REQUIRED WORK = Write out the listing below in full and exactly, leaving out every picture.

MATERIAL PROVIDED =
━━━━━━━━

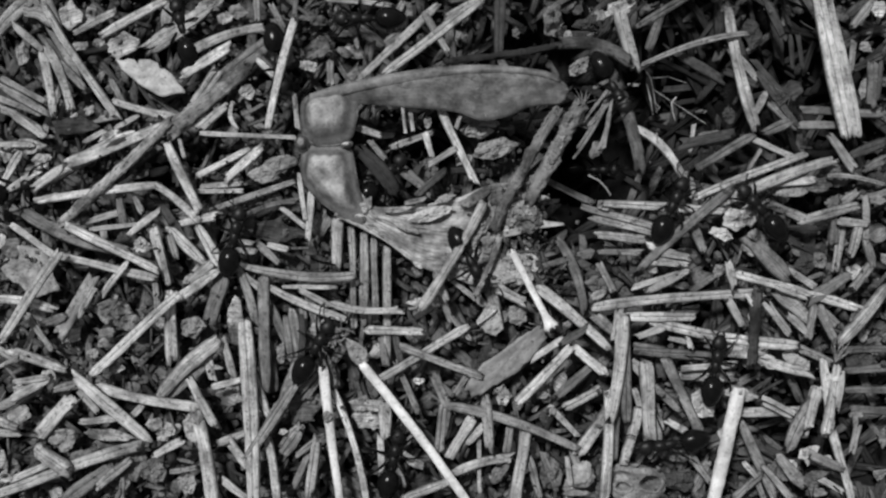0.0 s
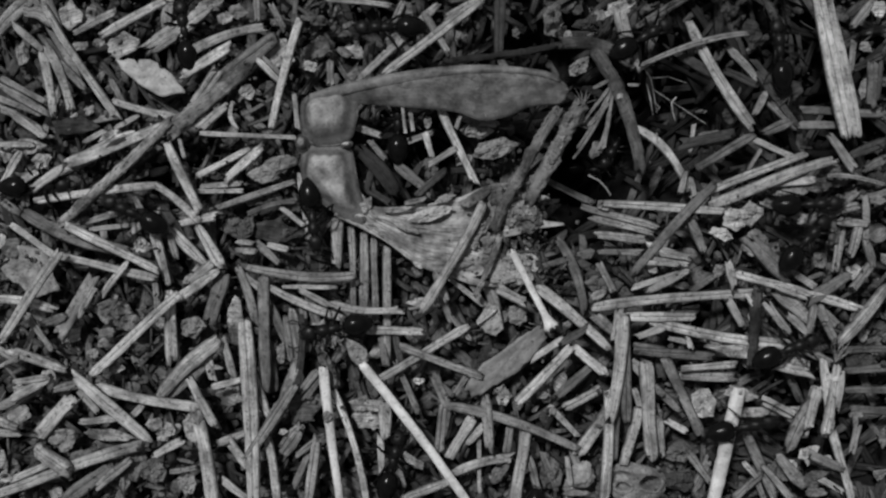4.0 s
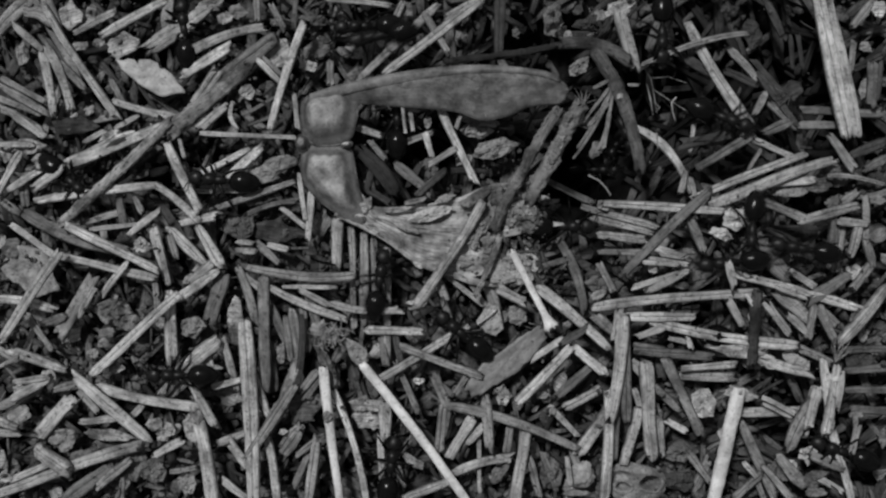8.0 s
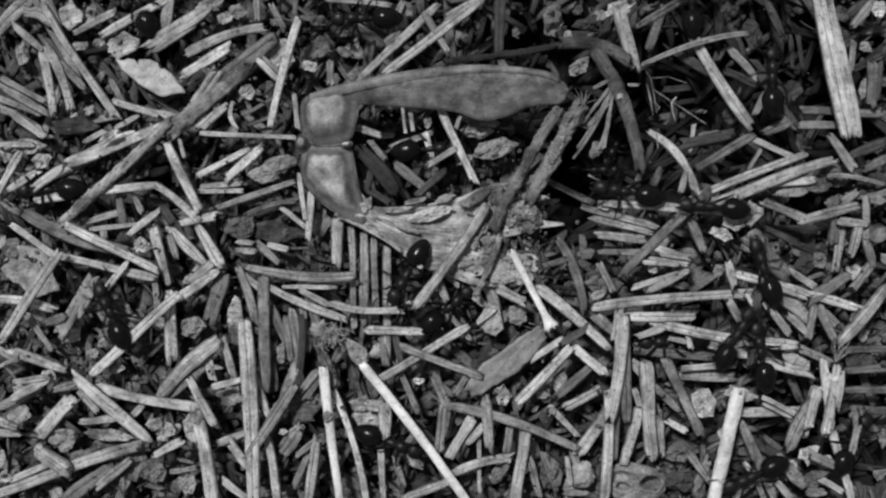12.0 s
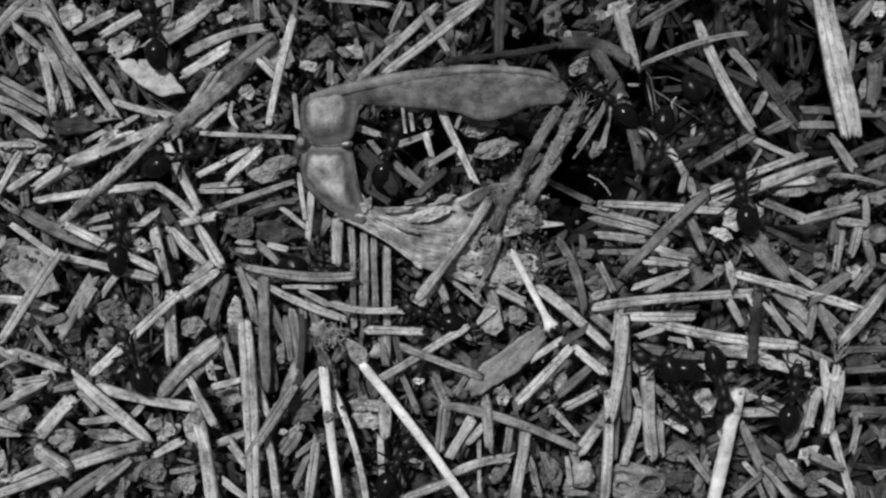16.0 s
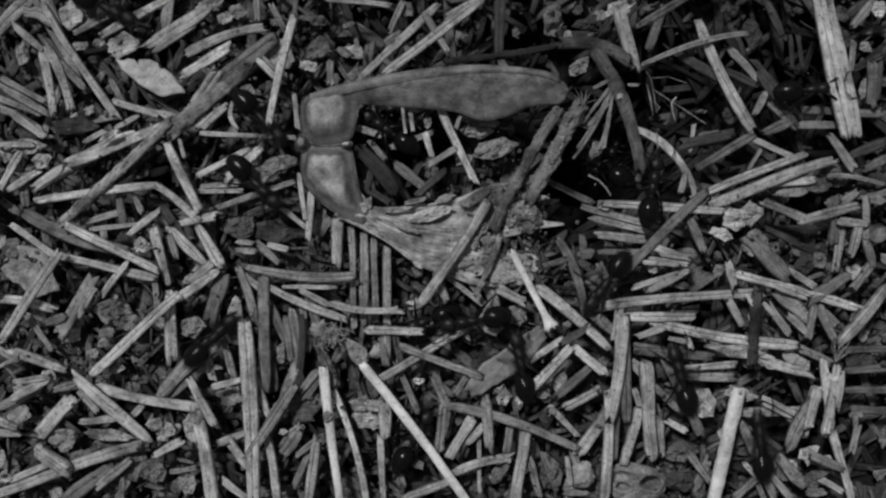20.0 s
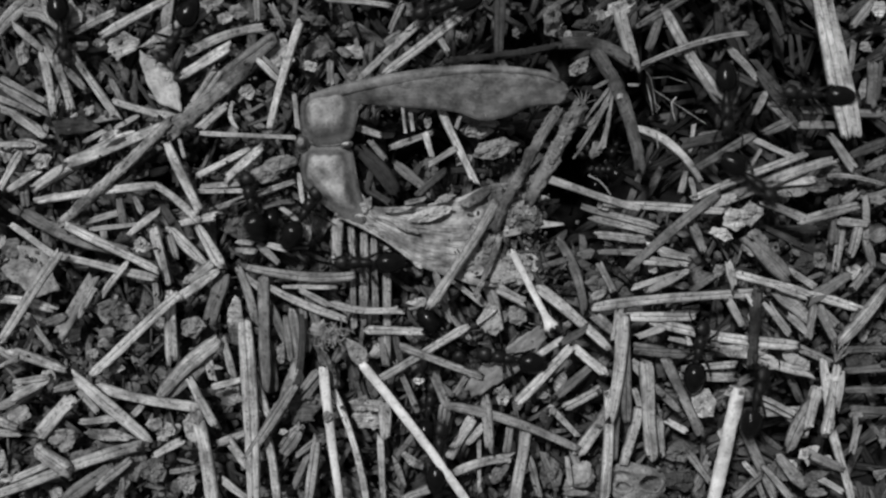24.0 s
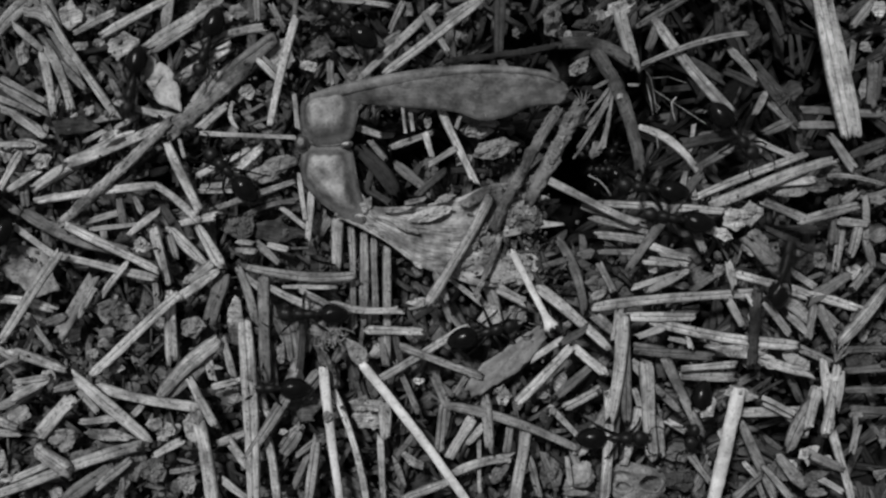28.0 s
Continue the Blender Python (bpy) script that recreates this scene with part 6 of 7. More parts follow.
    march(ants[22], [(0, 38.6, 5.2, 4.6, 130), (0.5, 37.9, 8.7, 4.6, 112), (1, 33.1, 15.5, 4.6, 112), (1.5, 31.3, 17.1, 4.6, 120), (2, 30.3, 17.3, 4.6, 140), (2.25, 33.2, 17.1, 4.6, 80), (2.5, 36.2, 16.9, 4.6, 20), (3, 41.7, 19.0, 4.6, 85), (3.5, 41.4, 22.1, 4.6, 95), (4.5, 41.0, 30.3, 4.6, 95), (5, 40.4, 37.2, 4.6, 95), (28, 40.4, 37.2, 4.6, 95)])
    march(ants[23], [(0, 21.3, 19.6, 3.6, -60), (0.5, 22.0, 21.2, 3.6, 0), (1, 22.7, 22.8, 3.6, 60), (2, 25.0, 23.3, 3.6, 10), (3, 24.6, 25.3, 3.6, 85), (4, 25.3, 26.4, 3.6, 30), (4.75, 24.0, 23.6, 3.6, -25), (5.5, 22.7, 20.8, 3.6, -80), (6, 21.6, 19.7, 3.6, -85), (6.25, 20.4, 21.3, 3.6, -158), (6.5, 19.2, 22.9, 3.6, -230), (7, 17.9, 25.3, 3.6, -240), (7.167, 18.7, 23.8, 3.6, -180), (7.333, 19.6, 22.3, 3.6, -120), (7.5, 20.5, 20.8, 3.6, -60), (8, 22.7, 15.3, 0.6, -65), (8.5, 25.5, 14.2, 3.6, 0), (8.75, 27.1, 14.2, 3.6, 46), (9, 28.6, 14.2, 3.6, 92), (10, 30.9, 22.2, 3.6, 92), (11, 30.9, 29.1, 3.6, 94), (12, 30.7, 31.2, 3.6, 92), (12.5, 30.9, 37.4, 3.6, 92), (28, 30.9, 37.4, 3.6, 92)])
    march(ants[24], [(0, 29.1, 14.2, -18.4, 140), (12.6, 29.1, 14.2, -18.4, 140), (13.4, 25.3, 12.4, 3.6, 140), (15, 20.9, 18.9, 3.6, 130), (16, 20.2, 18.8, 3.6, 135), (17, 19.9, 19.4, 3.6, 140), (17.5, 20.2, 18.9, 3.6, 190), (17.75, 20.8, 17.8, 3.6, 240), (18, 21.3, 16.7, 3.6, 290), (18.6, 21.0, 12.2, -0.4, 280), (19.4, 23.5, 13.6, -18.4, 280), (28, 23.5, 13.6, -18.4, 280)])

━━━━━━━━

COMPLETE RESPONSE =
0.0 s
4.0 s
8.0 s
12.0 s
16.0 s
20.0 s
24.0 s
28.0 s
Continue the Blender Python (bpy) script that recreates this scene with part 6 of 7. More parts follow.
    march(ants[22], [(0, 38.6, 5.2, 4.6, 130), (0.5, 37.9, 8.7, 4.6, 112), (1, 33.1, 15.5, 4.6, 112), (1.5, 31.3, 17.1, 4.6, 120), (2, 30.3, 17.3, 4.6, 140), (2.25, 33.2, 17.1, 4.6, 80), (2.5, 36.2, 16.9, 4.6, 20), (3, 41.7, 19.0, 4.6, 85), (3.5, 41.4, 22.1, 4.6, 95), (4.5, 41.0, 30.3, 4.6, 95), (5, 40.4, 37.2, 4.6, 95), (28, 40.4, 37.2, 4.6, 95)])
    march(ants[23], [(0, 21.3, 19.6, 3.6, -60), (0.5, 22.0, 21.2, 3.6, 0), (1, 22.7, 22.8, 3.6, 60), (2, 25.0, 23.3, 3.6, 10), (3, 24.6, 25.3, 3.6, 85), (4, 25.3, 26.4, 3.6, 30), (4.75, 24.0, 23.6, 3.6, -25), (5.5, 22.7, 20.8, 3.6, -80), (6, 21.6, 19.7, 3.6, -85), (6.25, 20.4, 21.3, 3.6, -158), (6.5, 19.2, 22.9, 3.6, -230), (7, 17.9, 25.3, 3.6, -240), (7.167, 18.7, 23.8, 3.6, -180), (7.333, 19.6, 22.3, 3.6, -120), (7.5, 20.5, 20.8, 3.6, -60), (8, 22.7, 15.3, 0.6, -65), (8.5, 25.5, 14.2, 3.6, 0), (8.75, 27.1, 14.2, 3.6, 46), (9, 28.6, 14.2, 3.6, 92), (10, 30.9, 22.2, 3.6, 92), (11, 30.9, 29.1, 3.6, 94), (12, 30.7, 31.2, 3.6, 92), (12.5, 30.9, 37.4, 3.6, 92), (28, 30.9, 37.4, 3.6, 92)])
    march(ants[24], [(0, 29.1, 14.2, -18.4, 140), (12.6, 29.1, 14.2, -18.4, 140), (13.4, 25.3, 12.4, 3.6, 140), (15, 20.9, 18.9, 3.6, 130), (16, 20.2, 18.8, 3.6, 135), (17, 19.9, 19.4, 3.6, 140), (17.5, 20.2, 18.9, 3.6, 190), (17.75, 20.8, 17.8, 3.6, 240), (18, 21.3, 16.7, 3.6, 290), (18.6, 21.0, 12.2, -0.4, 280), (19.4, 23.5, 13.6, -18.4, 280), (28, 23.5, 13.6, -18.4, 280)])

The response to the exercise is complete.